_Written request_: From the line that has "return Matrix.Translation(eye) @" down to the final line of the listing below, transcribe every line exactly, and only those.

_Material_:
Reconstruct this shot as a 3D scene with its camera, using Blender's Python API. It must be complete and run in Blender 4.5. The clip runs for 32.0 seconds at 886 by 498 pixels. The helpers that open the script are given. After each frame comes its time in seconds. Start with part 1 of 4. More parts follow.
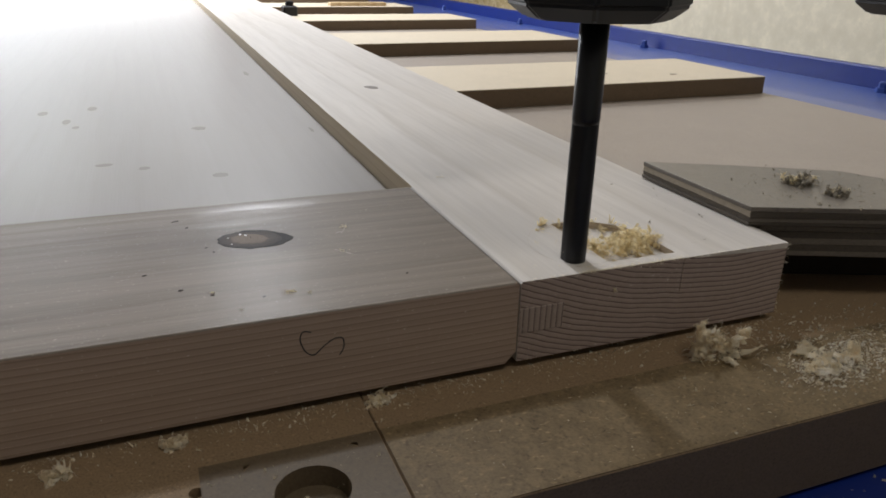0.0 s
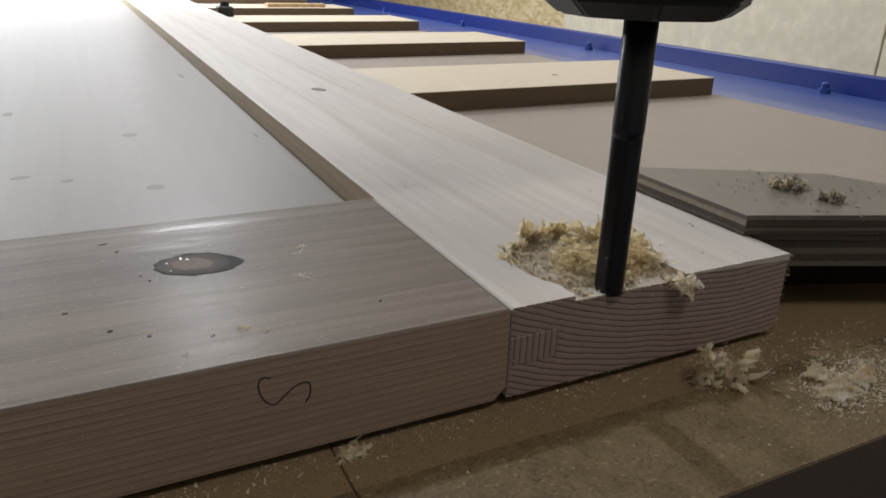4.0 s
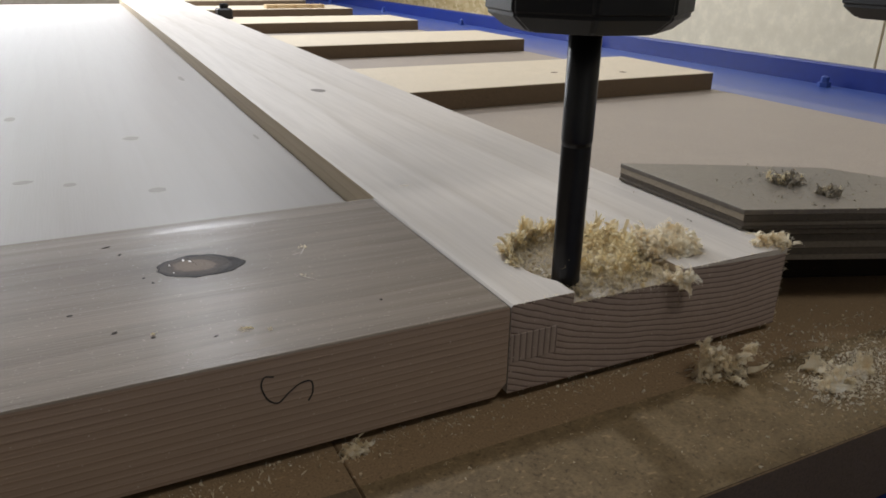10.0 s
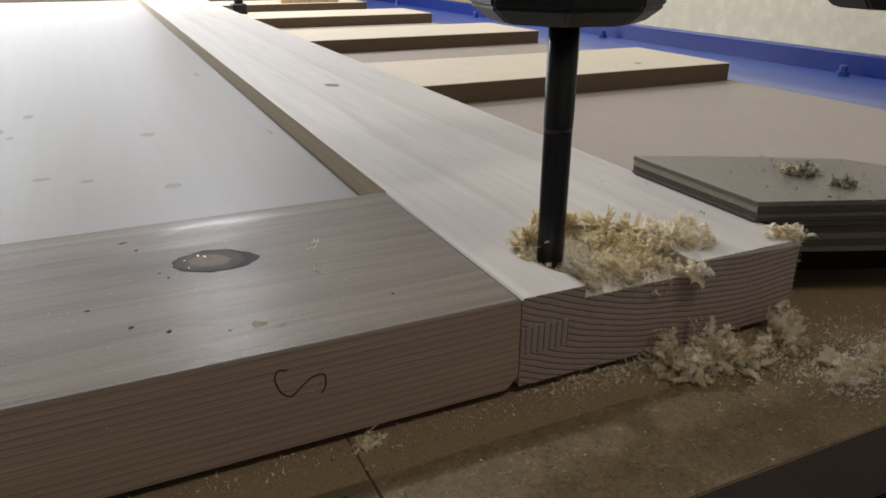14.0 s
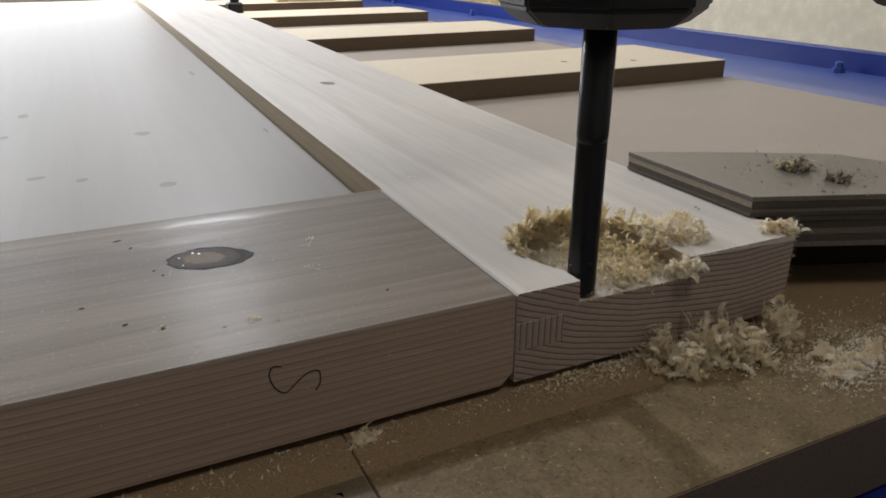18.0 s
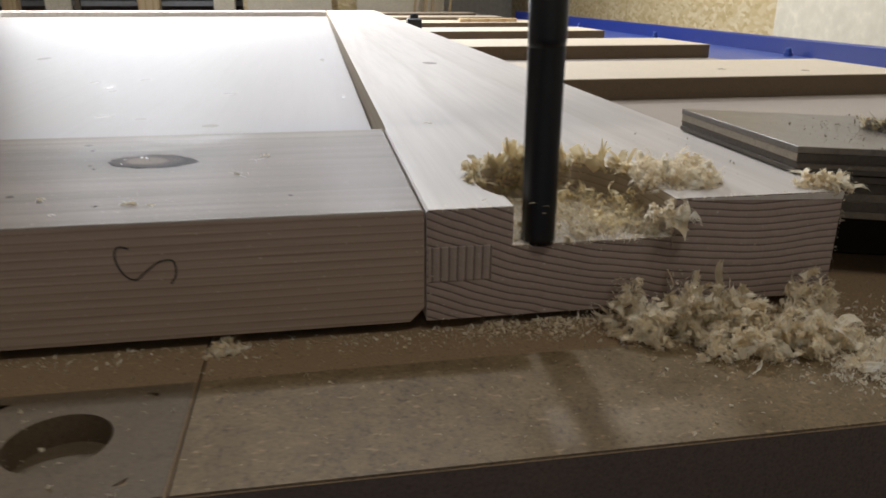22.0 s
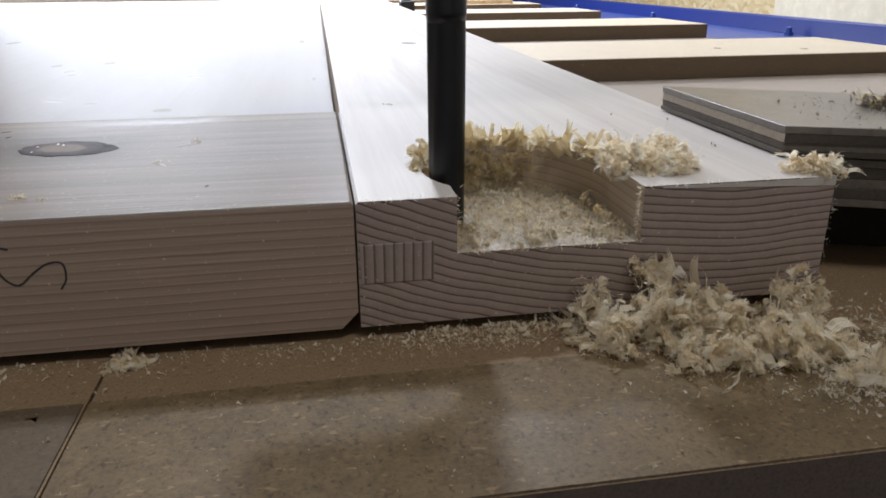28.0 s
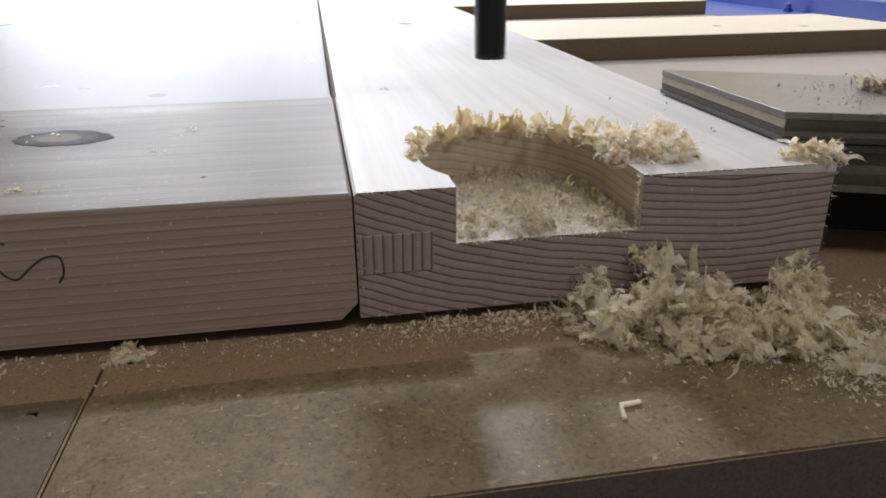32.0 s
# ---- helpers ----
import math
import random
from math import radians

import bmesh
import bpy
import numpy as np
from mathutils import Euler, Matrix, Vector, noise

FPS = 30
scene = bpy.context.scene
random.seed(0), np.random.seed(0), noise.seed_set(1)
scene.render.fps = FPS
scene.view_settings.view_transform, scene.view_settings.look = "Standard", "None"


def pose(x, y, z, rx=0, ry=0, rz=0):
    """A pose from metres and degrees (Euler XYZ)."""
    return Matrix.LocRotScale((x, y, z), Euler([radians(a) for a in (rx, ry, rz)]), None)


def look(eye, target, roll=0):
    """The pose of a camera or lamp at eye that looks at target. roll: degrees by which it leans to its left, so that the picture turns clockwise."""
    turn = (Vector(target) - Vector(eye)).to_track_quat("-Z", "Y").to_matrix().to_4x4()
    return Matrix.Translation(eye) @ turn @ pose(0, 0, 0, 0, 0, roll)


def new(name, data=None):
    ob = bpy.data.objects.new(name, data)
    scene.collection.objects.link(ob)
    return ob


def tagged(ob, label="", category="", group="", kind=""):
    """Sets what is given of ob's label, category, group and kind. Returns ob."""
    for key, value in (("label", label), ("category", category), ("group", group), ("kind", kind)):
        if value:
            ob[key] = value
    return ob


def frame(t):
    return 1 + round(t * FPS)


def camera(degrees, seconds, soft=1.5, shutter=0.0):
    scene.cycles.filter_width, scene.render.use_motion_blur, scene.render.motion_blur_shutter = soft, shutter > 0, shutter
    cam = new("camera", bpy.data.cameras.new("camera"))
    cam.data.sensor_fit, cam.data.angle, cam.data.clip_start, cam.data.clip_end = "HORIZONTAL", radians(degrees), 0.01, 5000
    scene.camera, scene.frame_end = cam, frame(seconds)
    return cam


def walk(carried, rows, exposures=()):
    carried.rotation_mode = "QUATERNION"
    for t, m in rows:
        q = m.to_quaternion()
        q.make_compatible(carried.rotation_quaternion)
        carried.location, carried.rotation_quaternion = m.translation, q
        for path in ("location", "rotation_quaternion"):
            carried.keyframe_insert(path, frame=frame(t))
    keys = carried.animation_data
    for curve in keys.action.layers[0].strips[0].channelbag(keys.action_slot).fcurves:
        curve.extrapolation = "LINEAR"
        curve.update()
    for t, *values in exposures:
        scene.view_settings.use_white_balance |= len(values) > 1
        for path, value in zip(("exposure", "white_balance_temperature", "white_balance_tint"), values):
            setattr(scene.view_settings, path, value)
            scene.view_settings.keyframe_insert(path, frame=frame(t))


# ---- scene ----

_Answer to this task_:
    return Matrix.Translation(eye) @ turn @ pose(0, 0, 0, 0, 0, roll)


def new(name, data=None):
    ob = bpy.data.objects.new(name, data)
    scene.collection.objects.link(ob)
    return ob


def tagged(ob, label="", category="", group="", kind=""):
    """Sets what is given of ob's label, category, group and kind. Returns ob."""
    for key, value in (("label", label), ("category", category), ("group", group), ("kind", kind)):
        if value:
            ob[key] = value
    return ob


def frame(t):
    return 1 + round(t * FPS)


def camera(degrees, seconds, soft=1.5, shutter=0.0):
    scene.cycles.filter_width, scene.render.use_motion_blur, scene.render.motion_blur_shutter = soft, shutter > 0, shutter
    cam = new("camera", bpy.data.cameras.new("camera"))
    cam.data.sensor_fit, cam.data.angle, cam.data.clip_start, cam.data.clip_end = "HORIZONTAL", radians(degrees), 0.01, 5000
    scene.camera, scene.frame_end = cam, frame(seconds)
    return cam


def walk(carried, rows, exposures=()):
    carried.rotation_mode = "QUATERNION"
    for t, m in rows:
        q = m.to_quaternion()
        q.make_compatible(carried.rotation_quaternion)
        carried.location, carried.rotation_quaternion = m.translation, q
        for path in ("location", "rotation_quaternion"):
            carried.keyframe_insert(path, frame=frame(t))
    keys = carried.animation_data
    for curve in keys.action.layers[0].strips[0].channelbag(keys.action_slot).fcurves:
        curve.extrapolation = "LINEAR"
        curve.update()
    for t, *values in exposures:
        scene.view_settings.use_white_balance |= len(values) > 1
        for path, value in zip(("exposure", "white_balance_temperature", "white_balance_tint"), values):
            setattr(scene.view_settings, path, value)
            scene.view_settings.keyframe_insert(path, frame=frame(t))


# ---- scene ----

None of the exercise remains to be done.